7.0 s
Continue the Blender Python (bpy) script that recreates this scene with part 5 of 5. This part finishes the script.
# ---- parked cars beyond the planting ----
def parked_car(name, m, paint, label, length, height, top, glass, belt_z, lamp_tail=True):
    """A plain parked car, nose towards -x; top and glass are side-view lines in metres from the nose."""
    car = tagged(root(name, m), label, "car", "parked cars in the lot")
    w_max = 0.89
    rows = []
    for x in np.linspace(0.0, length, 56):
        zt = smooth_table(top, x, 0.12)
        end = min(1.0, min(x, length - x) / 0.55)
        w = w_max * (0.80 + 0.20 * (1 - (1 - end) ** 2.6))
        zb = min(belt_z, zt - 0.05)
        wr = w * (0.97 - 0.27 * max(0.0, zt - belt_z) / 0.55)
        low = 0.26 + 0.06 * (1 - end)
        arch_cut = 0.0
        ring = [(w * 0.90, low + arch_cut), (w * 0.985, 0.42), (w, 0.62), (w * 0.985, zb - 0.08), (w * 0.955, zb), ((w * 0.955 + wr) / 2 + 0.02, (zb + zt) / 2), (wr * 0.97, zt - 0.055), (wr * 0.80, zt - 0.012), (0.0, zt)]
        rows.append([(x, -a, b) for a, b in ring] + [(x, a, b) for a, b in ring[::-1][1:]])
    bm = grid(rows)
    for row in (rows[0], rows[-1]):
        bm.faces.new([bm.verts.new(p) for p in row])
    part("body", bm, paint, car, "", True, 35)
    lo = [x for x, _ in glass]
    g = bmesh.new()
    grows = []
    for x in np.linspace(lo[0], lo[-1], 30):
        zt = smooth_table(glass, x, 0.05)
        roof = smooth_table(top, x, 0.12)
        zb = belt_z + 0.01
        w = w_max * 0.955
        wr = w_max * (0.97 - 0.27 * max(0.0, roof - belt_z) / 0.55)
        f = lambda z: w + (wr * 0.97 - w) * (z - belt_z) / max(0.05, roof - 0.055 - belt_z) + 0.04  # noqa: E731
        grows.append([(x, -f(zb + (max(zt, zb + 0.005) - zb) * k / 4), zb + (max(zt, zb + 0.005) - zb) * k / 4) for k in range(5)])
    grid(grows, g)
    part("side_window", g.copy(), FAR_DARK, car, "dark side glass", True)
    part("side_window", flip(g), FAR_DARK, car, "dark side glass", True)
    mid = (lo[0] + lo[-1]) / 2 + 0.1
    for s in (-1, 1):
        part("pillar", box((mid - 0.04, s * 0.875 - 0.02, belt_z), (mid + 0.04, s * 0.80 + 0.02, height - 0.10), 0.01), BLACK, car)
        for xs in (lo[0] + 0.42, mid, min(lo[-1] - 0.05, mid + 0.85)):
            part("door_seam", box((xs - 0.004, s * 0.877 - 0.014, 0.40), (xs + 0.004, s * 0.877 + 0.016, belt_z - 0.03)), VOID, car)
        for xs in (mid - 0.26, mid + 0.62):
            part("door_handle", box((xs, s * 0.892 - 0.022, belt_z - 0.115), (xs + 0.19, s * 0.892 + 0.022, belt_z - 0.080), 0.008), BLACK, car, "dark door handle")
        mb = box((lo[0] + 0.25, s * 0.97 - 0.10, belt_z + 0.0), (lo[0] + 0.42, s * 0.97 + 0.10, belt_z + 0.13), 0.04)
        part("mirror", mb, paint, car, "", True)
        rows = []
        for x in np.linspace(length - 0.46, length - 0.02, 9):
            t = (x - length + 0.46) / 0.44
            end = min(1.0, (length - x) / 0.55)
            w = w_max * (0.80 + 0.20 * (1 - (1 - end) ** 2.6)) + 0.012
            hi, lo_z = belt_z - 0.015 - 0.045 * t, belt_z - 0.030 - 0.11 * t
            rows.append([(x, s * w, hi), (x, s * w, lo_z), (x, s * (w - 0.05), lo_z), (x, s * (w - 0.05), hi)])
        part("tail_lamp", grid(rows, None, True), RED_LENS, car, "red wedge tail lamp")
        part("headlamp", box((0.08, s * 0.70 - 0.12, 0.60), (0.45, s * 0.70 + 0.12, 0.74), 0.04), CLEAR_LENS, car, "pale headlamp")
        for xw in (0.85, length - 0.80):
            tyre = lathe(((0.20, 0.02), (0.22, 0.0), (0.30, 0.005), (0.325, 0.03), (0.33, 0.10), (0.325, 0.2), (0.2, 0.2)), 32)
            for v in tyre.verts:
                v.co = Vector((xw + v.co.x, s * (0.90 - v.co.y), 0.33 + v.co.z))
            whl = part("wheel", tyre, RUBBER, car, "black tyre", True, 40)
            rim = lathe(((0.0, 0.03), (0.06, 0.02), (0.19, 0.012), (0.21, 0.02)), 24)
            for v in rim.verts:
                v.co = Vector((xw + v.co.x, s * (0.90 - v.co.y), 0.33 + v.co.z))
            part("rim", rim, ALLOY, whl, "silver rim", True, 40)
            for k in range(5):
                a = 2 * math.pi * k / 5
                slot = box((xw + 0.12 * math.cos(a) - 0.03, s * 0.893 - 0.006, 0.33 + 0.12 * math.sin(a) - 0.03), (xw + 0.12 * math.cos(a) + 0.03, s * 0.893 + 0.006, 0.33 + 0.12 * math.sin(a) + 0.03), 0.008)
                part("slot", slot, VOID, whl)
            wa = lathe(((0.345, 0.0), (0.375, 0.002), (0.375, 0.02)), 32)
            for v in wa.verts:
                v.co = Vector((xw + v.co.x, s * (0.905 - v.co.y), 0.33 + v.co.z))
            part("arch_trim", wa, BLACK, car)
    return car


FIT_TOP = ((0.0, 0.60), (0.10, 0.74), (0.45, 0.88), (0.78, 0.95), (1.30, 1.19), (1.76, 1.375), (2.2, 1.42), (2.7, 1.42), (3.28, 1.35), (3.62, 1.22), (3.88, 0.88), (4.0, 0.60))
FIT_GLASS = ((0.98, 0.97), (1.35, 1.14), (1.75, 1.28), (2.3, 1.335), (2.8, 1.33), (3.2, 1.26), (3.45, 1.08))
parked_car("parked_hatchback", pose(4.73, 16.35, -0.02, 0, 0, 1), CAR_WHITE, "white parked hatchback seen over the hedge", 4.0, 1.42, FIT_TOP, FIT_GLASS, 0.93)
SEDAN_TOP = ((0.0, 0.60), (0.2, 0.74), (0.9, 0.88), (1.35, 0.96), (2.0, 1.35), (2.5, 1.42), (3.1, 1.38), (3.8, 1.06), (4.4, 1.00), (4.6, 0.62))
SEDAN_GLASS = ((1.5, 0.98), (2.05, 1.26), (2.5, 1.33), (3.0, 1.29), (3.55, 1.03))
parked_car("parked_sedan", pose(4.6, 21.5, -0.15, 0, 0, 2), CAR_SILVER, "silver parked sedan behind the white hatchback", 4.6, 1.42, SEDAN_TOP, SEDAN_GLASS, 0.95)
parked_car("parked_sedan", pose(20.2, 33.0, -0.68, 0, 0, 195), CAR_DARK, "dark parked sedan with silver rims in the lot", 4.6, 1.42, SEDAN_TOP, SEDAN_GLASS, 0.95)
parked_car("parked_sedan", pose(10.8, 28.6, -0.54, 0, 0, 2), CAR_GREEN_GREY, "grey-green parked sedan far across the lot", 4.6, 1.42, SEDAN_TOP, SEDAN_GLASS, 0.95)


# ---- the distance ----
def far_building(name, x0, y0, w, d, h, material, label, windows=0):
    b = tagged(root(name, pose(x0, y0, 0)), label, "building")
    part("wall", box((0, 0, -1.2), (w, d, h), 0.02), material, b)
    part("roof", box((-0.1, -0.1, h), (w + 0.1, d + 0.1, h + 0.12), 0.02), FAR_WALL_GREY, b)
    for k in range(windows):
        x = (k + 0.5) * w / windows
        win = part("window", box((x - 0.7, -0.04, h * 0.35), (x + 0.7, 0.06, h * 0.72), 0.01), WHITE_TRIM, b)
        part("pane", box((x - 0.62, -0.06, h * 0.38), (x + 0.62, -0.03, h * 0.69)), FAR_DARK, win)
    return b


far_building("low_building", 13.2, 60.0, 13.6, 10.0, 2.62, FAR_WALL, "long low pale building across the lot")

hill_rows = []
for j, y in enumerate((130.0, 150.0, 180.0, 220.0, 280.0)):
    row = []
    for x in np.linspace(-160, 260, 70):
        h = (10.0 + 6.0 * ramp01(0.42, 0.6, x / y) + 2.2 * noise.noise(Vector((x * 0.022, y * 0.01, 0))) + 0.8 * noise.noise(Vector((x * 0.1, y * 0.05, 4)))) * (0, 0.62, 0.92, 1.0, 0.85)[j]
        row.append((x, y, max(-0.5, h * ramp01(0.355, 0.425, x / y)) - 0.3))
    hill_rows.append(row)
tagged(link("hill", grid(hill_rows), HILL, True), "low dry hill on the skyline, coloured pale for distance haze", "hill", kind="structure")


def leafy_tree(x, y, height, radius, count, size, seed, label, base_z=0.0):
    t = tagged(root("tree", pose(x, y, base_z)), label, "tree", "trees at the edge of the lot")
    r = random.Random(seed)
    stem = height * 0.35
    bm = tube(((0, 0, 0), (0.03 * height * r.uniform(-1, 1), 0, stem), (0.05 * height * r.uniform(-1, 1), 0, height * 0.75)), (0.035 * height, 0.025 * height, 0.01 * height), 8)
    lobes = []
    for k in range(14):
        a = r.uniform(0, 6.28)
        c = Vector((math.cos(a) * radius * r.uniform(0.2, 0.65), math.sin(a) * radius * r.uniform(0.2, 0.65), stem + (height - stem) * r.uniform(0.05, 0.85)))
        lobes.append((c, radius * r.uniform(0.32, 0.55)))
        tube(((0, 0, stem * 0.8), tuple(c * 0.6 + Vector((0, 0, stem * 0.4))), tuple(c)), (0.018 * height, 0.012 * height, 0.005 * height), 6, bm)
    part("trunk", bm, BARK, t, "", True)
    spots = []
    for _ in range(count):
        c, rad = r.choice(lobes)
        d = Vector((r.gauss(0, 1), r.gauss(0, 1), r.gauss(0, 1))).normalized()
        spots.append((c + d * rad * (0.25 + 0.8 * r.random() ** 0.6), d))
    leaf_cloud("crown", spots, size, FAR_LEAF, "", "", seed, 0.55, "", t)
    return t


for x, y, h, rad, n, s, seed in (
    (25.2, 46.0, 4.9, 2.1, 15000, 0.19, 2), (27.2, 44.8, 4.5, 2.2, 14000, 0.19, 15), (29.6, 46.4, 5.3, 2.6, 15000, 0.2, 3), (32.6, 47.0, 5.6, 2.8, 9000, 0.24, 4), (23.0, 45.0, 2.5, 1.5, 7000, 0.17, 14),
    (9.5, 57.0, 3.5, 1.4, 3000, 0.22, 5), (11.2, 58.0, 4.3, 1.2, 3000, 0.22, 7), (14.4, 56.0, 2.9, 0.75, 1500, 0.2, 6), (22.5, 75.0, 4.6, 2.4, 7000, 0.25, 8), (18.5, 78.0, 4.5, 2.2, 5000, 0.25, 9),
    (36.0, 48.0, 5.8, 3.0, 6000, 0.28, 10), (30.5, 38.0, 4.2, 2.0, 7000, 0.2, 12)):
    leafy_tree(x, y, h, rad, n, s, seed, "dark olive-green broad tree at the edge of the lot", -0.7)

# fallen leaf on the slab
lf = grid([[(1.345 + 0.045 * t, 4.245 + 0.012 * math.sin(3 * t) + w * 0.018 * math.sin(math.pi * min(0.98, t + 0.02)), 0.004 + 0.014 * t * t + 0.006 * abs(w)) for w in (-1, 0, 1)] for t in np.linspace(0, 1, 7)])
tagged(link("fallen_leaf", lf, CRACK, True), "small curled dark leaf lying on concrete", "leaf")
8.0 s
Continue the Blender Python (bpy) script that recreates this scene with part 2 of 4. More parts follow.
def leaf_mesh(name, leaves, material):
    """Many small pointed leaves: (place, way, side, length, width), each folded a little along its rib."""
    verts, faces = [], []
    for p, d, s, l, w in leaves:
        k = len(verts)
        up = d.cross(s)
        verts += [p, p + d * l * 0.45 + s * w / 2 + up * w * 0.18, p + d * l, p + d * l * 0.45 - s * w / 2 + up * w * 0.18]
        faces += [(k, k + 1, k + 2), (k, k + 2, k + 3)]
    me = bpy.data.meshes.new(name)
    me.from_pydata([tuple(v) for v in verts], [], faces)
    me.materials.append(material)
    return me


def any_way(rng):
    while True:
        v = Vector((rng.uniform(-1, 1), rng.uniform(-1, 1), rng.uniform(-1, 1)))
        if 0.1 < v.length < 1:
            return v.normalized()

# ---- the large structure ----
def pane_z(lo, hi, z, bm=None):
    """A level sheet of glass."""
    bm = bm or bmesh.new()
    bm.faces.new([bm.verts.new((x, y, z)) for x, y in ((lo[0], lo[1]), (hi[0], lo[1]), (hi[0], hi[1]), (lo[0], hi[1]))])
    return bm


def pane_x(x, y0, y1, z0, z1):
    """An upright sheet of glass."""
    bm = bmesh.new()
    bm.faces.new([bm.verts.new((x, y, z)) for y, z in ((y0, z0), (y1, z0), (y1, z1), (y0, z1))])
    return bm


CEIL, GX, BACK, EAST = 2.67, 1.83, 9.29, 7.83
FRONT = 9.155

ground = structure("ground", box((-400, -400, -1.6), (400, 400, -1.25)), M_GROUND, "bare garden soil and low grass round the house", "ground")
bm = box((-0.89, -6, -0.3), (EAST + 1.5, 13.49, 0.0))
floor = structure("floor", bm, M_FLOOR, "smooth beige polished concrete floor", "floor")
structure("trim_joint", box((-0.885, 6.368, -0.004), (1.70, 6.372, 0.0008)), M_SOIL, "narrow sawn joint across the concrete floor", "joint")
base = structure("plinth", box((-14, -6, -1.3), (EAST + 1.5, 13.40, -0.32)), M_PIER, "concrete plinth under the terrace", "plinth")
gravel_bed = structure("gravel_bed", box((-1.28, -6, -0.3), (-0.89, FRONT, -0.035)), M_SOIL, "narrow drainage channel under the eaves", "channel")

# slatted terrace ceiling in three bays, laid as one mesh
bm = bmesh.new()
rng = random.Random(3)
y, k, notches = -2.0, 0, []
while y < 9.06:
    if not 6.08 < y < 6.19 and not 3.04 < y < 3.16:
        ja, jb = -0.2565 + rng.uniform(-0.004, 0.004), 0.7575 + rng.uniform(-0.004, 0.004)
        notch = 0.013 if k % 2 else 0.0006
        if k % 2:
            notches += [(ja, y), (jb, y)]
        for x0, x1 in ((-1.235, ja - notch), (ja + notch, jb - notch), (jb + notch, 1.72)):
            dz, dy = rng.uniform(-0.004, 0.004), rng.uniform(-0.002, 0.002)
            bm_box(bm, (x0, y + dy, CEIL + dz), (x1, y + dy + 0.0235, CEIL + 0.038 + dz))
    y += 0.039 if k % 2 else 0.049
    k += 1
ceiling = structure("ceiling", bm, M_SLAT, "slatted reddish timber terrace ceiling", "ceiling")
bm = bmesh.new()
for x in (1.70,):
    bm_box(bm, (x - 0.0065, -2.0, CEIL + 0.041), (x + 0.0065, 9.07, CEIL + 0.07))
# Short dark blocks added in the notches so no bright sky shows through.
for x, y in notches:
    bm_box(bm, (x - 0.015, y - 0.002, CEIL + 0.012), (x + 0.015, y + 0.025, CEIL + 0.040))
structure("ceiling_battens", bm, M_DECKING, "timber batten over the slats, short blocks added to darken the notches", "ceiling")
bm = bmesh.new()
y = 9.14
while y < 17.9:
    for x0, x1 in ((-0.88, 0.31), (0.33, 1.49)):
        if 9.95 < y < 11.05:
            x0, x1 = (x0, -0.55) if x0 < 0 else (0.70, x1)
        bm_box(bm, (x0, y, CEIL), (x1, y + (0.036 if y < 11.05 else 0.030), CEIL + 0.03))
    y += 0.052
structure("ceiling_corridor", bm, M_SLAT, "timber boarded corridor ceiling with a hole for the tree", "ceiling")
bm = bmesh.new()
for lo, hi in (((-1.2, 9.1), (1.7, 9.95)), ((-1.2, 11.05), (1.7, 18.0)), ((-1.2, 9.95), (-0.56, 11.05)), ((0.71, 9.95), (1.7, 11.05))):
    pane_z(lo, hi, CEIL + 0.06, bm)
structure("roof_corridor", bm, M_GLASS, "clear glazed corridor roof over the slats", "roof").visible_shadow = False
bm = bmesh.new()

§

*Exercise*
Return all lines of the material above in which the word "Blender" occurs.

*Written solution*
Continue the Blender Python (bpy) script that recreates this scene with part 5 of 5. This part finishes the script.
Continue the Blender Python (bpy) script that recreates this scene with part 2 of 4. More parts follow.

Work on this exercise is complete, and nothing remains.